→ **Work to be completed**
All lines in which the word "Blender" occurs are to be extracted.

→ **Records shown**
* BEGIN *

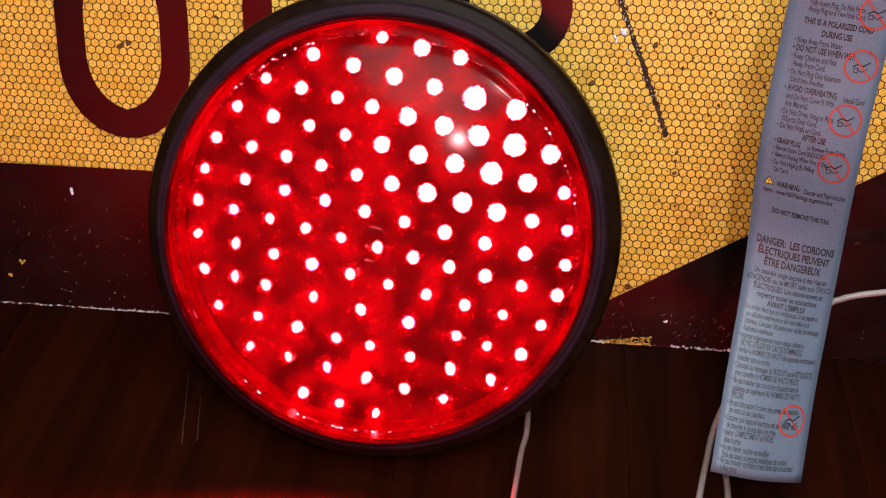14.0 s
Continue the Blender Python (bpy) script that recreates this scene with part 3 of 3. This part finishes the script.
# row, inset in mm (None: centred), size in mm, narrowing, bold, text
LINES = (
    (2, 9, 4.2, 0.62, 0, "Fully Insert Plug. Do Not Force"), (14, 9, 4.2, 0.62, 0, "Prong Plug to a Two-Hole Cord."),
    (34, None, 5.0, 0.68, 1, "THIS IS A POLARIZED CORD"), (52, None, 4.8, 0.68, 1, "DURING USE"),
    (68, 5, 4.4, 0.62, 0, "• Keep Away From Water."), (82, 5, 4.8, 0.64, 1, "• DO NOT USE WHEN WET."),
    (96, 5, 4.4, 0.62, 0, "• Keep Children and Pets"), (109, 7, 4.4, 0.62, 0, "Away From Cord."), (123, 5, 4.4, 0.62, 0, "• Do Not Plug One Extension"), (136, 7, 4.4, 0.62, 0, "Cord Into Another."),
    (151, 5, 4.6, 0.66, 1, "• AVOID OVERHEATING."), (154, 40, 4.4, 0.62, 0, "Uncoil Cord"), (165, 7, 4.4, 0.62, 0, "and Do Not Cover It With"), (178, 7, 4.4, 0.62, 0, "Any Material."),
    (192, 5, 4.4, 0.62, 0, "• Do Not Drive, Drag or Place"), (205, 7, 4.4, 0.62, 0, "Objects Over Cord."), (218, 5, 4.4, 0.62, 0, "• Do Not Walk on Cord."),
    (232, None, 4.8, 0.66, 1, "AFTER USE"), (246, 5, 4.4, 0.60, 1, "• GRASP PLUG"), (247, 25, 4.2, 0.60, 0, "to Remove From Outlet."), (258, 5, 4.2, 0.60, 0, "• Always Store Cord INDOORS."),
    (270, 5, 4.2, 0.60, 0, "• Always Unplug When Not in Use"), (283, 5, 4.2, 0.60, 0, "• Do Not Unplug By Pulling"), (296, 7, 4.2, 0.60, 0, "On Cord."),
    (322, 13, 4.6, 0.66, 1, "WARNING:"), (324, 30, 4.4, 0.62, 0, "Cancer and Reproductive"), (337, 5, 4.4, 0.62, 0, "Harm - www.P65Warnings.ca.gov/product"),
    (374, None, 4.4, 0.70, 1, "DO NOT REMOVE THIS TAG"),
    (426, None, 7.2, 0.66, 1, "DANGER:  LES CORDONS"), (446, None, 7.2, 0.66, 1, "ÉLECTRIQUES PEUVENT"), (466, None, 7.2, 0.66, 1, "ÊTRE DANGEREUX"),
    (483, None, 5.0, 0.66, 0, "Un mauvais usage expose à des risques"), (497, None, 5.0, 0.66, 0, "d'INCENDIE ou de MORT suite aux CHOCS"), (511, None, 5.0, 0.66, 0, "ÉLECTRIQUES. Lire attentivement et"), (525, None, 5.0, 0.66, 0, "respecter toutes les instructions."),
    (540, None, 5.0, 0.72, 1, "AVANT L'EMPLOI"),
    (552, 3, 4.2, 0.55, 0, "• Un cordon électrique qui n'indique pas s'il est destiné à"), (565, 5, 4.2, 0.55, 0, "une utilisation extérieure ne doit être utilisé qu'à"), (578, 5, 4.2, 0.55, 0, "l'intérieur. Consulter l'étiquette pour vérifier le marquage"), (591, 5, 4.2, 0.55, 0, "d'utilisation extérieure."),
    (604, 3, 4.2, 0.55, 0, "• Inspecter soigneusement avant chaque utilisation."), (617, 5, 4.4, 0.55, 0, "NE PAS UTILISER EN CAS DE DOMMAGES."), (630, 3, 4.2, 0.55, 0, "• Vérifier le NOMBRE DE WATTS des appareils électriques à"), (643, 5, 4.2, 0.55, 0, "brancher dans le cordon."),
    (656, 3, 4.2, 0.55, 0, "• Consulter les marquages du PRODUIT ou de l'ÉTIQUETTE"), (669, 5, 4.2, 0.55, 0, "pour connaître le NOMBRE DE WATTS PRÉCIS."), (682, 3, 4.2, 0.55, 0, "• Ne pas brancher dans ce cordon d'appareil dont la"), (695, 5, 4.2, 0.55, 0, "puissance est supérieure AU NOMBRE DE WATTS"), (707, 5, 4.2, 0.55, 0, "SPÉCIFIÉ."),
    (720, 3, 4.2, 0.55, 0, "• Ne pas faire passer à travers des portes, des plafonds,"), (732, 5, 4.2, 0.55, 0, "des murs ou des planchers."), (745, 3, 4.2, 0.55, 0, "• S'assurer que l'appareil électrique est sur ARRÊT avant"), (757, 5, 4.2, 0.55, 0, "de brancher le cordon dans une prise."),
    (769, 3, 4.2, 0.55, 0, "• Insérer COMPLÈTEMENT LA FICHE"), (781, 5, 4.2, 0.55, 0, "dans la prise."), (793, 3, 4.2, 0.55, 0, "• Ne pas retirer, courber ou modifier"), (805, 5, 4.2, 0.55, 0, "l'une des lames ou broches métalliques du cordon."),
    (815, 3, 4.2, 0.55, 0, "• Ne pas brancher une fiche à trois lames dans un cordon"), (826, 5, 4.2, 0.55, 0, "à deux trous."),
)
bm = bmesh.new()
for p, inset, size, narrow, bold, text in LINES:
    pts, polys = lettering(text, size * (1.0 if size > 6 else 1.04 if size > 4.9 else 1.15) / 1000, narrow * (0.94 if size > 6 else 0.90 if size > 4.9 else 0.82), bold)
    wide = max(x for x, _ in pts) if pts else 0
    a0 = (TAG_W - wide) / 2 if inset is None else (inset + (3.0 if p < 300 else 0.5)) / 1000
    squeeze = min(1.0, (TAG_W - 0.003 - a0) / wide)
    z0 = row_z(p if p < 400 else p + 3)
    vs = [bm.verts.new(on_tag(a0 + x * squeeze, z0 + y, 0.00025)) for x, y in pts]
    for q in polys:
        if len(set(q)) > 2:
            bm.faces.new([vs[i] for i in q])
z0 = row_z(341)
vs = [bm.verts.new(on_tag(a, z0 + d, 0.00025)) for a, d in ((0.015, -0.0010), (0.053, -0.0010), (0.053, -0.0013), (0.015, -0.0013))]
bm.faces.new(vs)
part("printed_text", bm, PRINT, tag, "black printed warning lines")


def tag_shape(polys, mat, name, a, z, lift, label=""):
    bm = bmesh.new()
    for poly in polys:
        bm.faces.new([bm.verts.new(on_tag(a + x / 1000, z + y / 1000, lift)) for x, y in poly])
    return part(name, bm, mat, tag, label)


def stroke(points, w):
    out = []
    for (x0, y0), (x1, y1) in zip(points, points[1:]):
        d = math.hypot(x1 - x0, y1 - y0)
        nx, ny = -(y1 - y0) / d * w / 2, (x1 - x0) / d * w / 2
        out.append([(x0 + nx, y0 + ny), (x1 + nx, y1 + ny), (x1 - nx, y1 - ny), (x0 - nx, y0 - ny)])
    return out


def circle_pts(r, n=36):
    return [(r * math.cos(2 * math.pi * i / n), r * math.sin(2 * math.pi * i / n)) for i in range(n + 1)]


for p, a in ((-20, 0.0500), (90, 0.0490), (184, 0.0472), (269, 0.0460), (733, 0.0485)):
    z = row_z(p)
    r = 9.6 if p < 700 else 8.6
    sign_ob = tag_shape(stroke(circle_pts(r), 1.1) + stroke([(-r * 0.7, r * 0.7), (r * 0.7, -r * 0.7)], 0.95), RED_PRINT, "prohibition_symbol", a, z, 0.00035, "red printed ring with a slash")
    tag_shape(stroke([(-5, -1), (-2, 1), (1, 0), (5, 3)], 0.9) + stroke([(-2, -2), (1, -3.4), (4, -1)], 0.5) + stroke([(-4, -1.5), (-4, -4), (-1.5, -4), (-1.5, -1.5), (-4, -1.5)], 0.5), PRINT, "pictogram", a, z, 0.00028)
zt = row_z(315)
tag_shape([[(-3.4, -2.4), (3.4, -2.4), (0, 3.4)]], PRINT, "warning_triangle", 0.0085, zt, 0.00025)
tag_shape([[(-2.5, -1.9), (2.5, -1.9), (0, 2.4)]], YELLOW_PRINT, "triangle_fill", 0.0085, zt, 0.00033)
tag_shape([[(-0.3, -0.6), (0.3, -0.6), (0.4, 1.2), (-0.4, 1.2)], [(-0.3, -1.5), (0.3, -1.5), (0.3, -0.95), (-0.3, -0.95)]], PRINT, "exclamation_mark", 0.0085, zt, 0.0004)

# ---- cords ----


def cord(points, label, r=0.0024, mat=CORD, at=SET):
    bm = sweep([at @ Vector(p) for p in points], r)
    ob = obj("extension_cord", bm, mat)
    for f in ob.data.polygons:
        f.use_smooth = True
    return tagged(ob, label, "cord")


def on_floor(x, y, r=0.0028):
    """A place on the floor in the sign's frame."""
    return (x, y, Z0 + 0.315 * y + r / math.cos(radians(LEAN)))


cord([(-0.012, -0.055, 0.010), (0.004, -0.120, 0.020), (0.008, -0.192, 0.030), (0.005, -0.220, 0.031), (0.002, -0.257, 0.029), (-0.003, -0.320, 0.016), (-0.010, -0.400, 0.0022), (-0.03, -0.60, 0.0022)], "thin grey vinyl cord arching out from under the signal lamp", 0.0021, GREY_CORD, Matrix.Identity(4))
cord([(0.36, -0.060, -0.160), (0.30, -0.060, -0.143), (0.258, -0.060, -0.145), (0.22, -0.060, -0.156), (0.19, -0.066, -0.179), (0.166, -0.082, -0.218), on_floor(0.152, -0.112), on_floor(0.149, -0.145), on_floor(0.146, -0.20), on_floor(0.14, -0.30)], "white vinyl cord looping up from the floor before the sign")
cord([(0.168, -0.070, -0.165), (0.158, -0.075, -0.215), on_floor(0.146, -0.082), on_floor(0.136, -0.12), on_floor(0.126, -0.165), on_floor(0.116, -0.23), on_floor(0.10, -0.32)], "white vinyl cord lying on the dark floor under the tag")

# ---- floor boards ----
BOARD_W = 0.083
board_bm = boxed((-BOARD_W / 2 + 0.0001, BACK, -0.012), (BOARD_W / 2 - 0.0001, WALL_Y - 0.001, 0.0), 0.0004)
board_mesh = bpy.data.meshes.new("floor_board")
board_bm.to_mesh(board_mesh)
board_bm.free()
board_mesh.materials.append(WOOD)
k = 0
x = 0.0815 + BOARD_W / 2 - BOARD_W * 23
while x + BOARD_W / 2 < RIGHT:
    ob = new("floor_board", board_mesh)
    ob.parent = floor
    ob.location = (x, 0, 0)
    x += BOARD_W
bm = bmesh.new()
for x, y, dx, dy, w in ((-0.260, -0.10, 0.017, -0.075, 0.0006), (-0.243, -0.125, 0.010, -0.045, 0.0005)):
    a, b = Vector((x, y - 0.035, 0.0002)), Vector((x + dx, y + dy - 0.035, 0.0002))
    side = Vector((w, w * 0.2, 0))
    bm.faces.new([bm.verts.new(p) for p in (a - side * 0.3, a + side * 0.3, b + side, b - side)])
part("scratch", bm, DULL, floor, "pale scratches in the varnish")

* END *
* BEGIN *

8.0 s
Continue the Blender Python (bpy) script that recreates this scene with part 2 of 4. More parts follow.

* END *

→ **Result for this task**
Continue the Blender Python (bpy) script that recreates this scene with part 3 of 3. This part finishes the script.
Continue the Blender Python (bpy) script that recreates this scene with part 2 of 4. More parts follow.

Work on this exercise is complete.